Date of Award


Document Type


Degree Name

Doctor of Philosophy (PhD)


Educational Leadership, Research and Counseling

First Advisor

Becky Ropers-Huilman


This study examined the relationships between on-campus interactions and African American retention decisions. Specifically, qualitative research methods were used to better understand how interactions between African American students and others (staff, faculty, and peers) on a predominantly white campus shaped African American students' realities and, consequently, how those realities influenced their decisions to persist through degree completion. The population for this study was African American students attending Southeastern Louisiana University (SLU). The sample was composed of 20 African American students who were enrolled in a 4-year degree program at SLU and in good academic standing. The sampling technique utilized in this study was snowball selection sampling. The data instruments utilized were semi-structured, in-depth interviews, brief autobiographies, and participant journals to develop a broader conception of each student's perspective of on-campus interactions and how the interactions relate to his or her retention decisions.

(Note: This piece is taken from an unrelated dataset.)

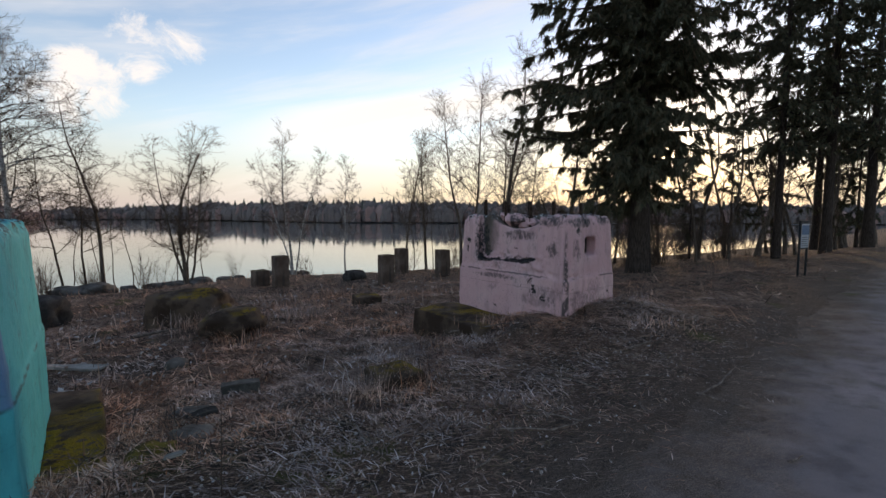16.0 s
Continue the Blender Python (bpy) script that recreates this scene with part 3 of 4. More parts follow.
blue_ruin, blue_at = ruin("painted_ruin", (2.73, 4.606, 0.40), 33.8, 82.7, 1.78, 2.33, 1.50, (0.683, 1.10, 0.832, 1.105), (0.42, 1.66, 0.90, 0.13), (0.40, 1.04, 1.28), (1.30, 0.26, 0.13), M_TEAL,
                          "turquoise and blue painted concrete ruin with rusty bars", 3.0, True)
for i, (u, v) in enumerate((u, v) for u in (0.44, 1.33) for v in (0.32, 0.89, 1.55, 2.10)):
    steel_bar(blue_ruin, blue_at, u, v, (1.83, 1.80, 1.83, 1.80, 1.82, 1.80, 1.79, 1.80)[i], i)
rubble(blue_ruin, blue_at, [(0.35, 1.22, 1.50, 0.12), (0.40, 0.72, 1.33, 0.09), (0.9, 1.2, 0.60, 0.22), (0.85, 0.7, 0.58, 0.17), (0.95, 1.7, 0.58, 0.2)], M_CONCRETE, 5)

pink_ruin, pink_at = ruin("painted_ruin", (8.949, 8.684, 0.50), 29.4, 85.1, 1.40, 2.43, 1.46, (0.55, 0.86, 0.86, 1.13), (0.62, 1.95, 0.74, 0.16), (0.72, 1.60, 1.24), (1.75, 0.22, 0.05), M_PINK,
                          "faded pink painted concrete ruin, chipped and stained", 11.0, flare=0.30)
for i, (u, v) in enumerate(((0.33, 0.40), (0.33, 0.95), (0.33, 1.55), (0.33, 2.05), (1.05, 0.45), (1.05, 1.0), (1.05, 1.6), (1.05, 2.1))):
    steel_bar(pink_ruin, pink_at, u, v, (1.52, 1.60, 1.70, 1.74, 1.66, 1.70, 1.72, 1.66)[i], 20 + i)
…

The findings from this study revealed that both traditional and non-traditional students desired high quality interactions with faculty and other members of the university family. Participants reported that they had both positive and negative on-campus interactions in varying degrees. Accounts of positive interactions informed that those interactions (a) restored confidence in the probability of success in the classroom, (b) built a rapport with teachers and teaching methods in enhanced the probability of success, (c) impacted subjective grading, and (d) impacted retention decisions by reducing feelings of isolation and alienation. Respondents reported that negative interactions generally gave them momentary feelings of dropping out. Additionally, they reported that quality interactions with staff, faculty, and students had the potential of reaffirming their decisions to remain in college through degree attainment.